Oh ihr himmlischen Weisen, wen das Gegeneinanderprallen der Gegensätze nicht mehr bewegt, weil er wahre Erkenntnis in sich hat, der ist weder Glück noch Unglück ausgeliefert. Die Gesetze des Lebens können ihn nicht mehr binden. Solch einen Menschen findet man selten, und sein bloßer Anblick stillt alle Sünden. In heiligen Tempeln wird solch ein Mensch gepriesen, die Götter und Weisen singen sein Lob und erachten ihn als das Höchste Brahman, Mahadeva selbst. Die heiligen Bilder der Götter aus Lehm oder Stein oder die Tempel sind seiner nicht ebenbürtig. Sie reinigen einen Menschen nach und nach mit der Zeit, während er einen Menschen mit nur einem Blick reinigen kann. Lebt er noch als Hausvater, sollte er dennoch die Verehrung der Götterbilder mit Vergnügen ausführen. Es ist auch ausreichend, wenn er Mahadeva allein verehrt.

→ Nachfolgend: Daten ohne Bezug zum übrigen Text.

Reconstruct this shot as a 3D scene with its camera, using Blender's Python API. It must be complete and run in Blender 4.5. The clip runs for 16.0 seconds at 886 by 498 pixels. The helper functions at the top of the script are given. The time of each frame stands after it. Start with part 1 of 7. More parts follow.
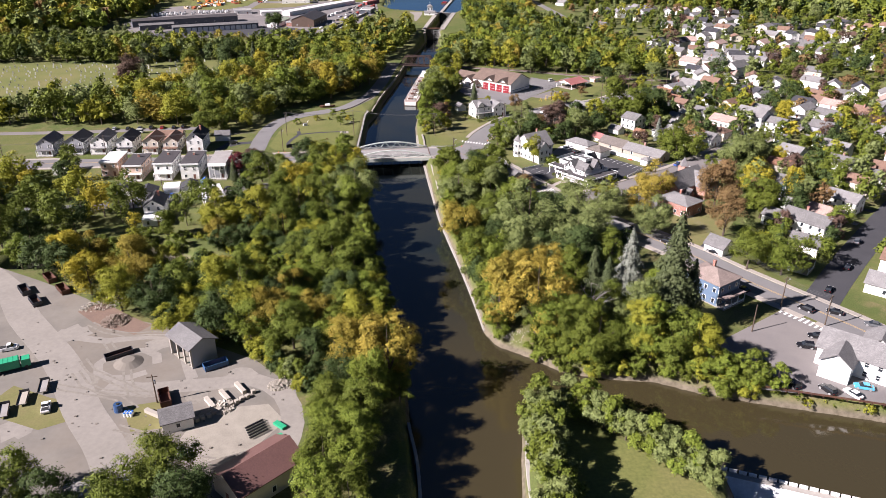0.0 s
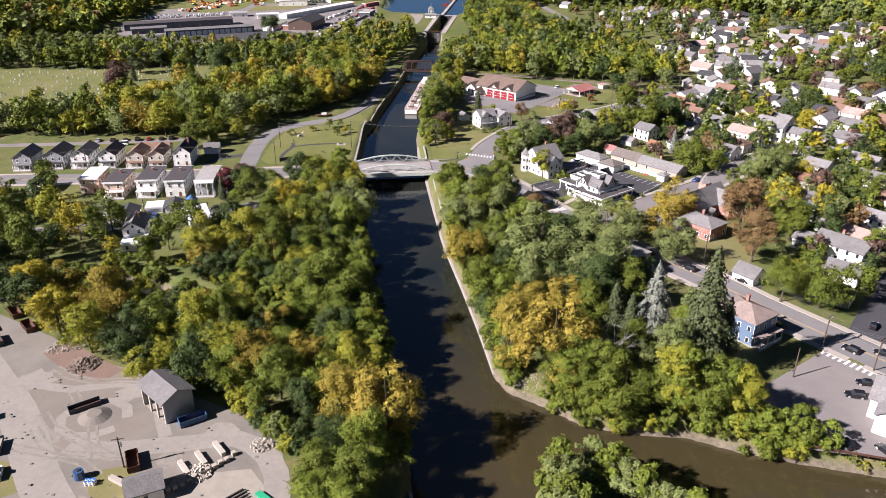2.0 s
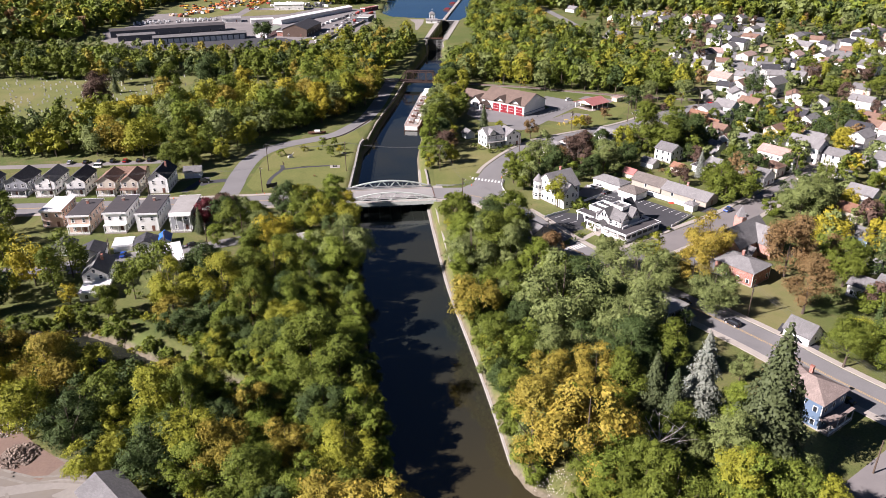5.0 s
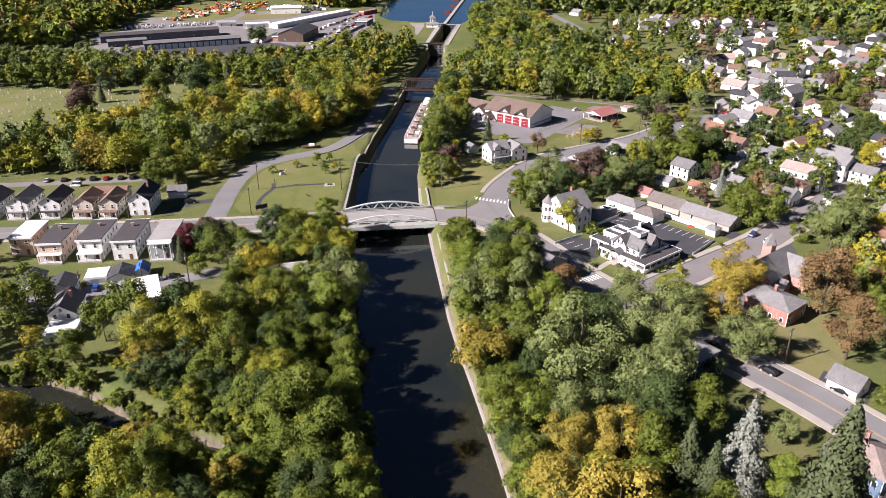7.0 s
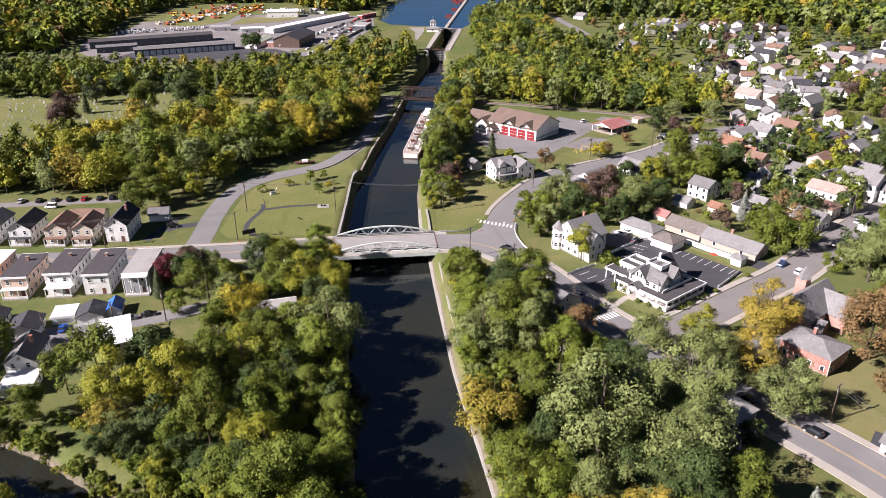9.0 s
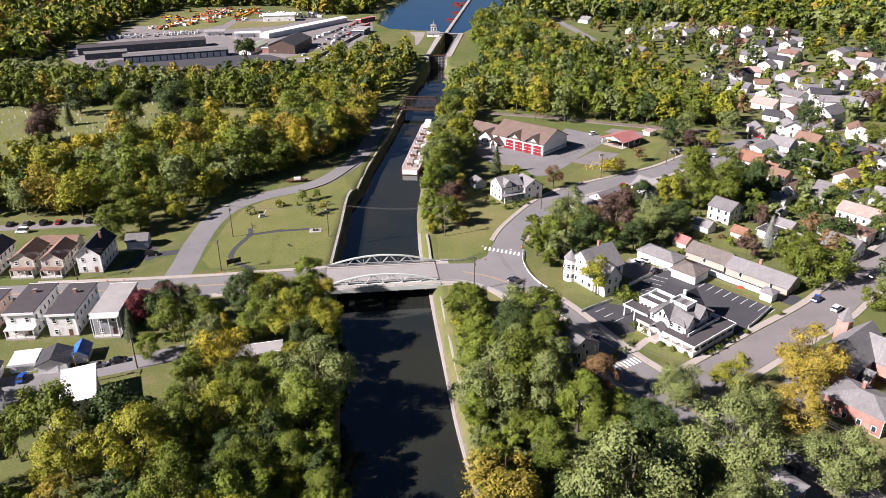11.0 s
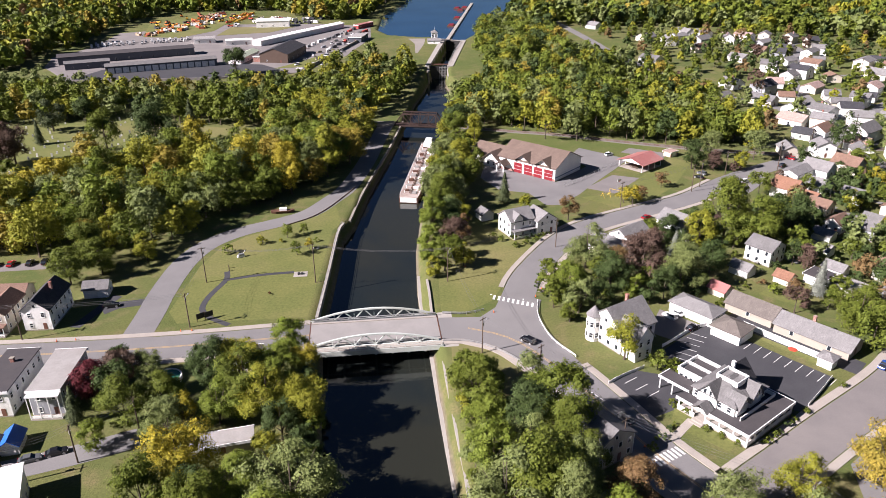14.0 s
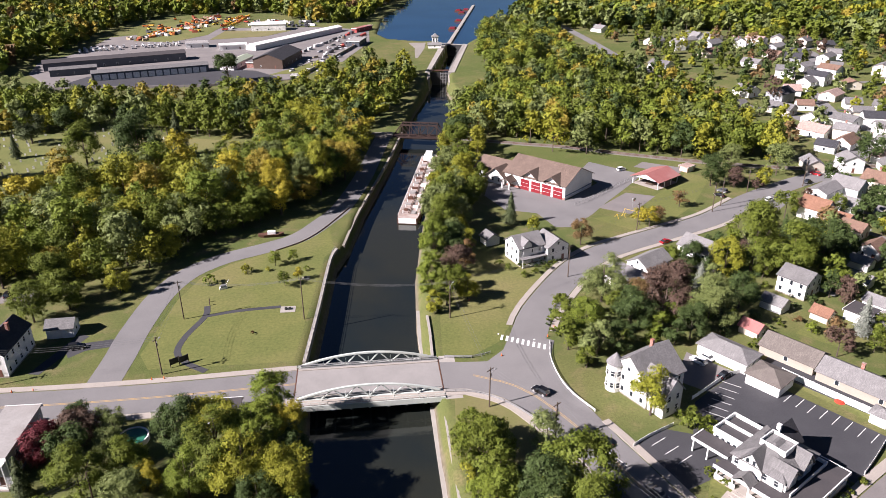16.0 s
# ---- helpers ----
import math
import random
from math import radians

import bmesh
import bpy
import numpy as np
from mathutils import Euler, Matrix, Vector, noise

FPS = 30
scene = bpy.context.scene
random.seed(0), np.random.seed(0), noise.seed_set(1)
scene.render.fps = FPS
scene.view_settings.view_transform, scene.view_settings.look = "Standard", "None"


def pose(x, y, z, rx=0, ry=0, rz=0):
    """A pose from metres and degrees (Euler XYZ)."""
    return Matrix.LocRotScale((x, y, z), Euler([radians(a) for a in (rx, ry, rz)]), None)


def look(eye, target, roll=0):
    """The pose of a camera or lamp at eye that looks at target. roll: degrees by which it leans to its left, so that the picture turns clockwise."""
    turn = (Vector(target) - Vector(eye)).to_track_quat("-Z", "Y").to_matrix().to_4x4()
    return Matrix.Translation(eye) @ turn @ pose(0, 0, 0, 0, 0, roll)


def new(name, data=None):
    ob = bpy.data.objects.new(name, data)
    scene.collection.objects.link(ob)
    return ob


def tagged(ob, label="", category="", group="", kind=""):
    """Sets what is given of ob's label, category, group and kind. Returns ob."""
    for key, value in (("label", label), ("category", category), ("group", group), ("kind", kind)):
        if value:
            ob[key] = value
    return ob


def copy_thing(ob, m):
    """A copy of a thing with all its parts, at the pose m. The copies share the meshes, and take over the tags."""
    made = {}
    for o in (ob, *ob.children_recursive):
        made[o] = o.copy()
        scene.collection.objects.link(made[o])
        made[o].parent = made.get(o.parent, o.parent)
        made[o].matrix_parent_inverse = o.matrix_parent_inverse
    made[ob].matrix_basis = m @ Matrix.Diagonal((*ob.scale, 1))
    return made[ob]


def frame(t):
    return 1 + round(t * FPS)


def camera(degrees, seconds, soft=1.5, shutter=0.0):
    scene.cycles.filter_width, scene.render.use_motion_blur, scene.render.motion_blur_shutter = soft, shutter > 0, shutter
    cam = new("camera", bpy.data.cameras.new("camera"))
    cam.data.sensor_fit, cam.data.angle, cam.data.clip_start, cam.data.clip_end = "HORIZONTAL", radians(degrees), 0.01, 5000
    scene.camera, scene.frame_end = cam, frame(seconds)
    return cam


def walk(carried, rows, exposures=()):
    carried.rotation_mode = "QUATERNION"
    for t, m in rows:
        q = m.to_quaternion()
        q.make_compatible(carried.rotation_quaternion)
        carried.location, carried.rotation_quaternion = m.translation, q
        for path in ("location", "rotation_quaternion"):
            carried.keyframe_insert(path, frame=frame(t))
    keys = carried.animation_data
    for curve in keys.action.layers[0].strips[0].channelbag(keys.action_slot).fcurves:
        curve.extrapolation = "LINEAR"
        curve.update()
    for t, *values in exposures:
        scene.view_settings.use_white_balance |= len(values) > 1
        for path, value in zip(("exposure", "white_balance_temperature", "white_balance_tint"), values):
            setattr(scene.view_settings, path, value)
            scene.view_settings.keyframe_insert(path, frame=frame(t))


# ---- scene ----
# Camera: a drone gliding up the canal, about 105 m above the ground.
cam = camera(63.22, 16.0, soft=0.5)
PATH = [
    (0, look((1.16, 0.04, 105.89), (5.19, 180.92, 20.64), 0.06)),
    (1, look((0.74, 11.33, 105.43), (4.75, 192.23, 20.25), 0.04)),
    (2, look((0.40, 22.62, 105.12), (4.38, 203.56, 20.00), 0.02)),
    (3, look((0.13, 33.92, 104.95), (4.07, 214.89, 19.89), -0.01)),
    (4, look((-0.08, 45.23, 104.88), (3.82, 226.23, 19.90), -0.03)),
    (5, look((-0.23, 56.55, 104.91), (3.63, 237.59, 19.99), -0.05)),
    (6, look((-0.33, 67.90, 105.01), (3.48, 248.97, 20.15), -0.08)),
    (7, look((-0.38, 79.28, 105.16), (3.37, 260.38, 20.36), -0.10)),
    (8, look((-0.40, 90.69, 105.33), (3.29, 271.82, 20.60), -0.12)),
    (9, look((-0.39, 102.13, 105.51), (3.25, 283.29, 20.85), -0.15)),
    (10, look((-0.35, 113.61, 105.68), (3.22, 294.80, 21.08), -0.18)),
    (11, look((-0.29, 125.13, 105.81), (3.20, 306.36, 21.28), -0.20)),
    (12, look((-0.22, 136.70, 105.89), (3.20, 317.96, 21.42), -0.23)),
    (13, look((-0.14, 148.32, 105.88), (3.19, 329.61, 21.49), -0.26)),
    (14, look((-0.07, 160.00, 105.78), (3.18, 341.33, 21.46), -0.29)),
    (15, look((0.00, 171.74, 105.57), (3.16, 353.10, 21.31), -0.32)),
    (16, look((0.06, 183.55, 105.21), (3.12, 364.94, 21.01), -0.35)),
]
walk(cam, PATH, exposures=[(0, 1.38, 6280, 23), (16, 1.38, 6280, 23)])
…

Die Wurzel ist am wichtigsten. Wässert man die Wurzel, können sich alle Zweige und Äste gut entwickeln. Umgekehrt ist es nicht unbedingt der Fall. Pflegt man nur die Zweige, kann die Wurzel schwach werden. Und so ist es mit den Göttern als Zweigen und Mahadeva als Wurzel. Es soll daher euer Ziel sein, ihr Götter, mit aller Vernunft Mahadeva zu besänftigen, denn mit ihm nährt ihr euch alle. Wer also allen Wesen Gutes tun möchte, verehre Shiva, den Wohltäter der Welten.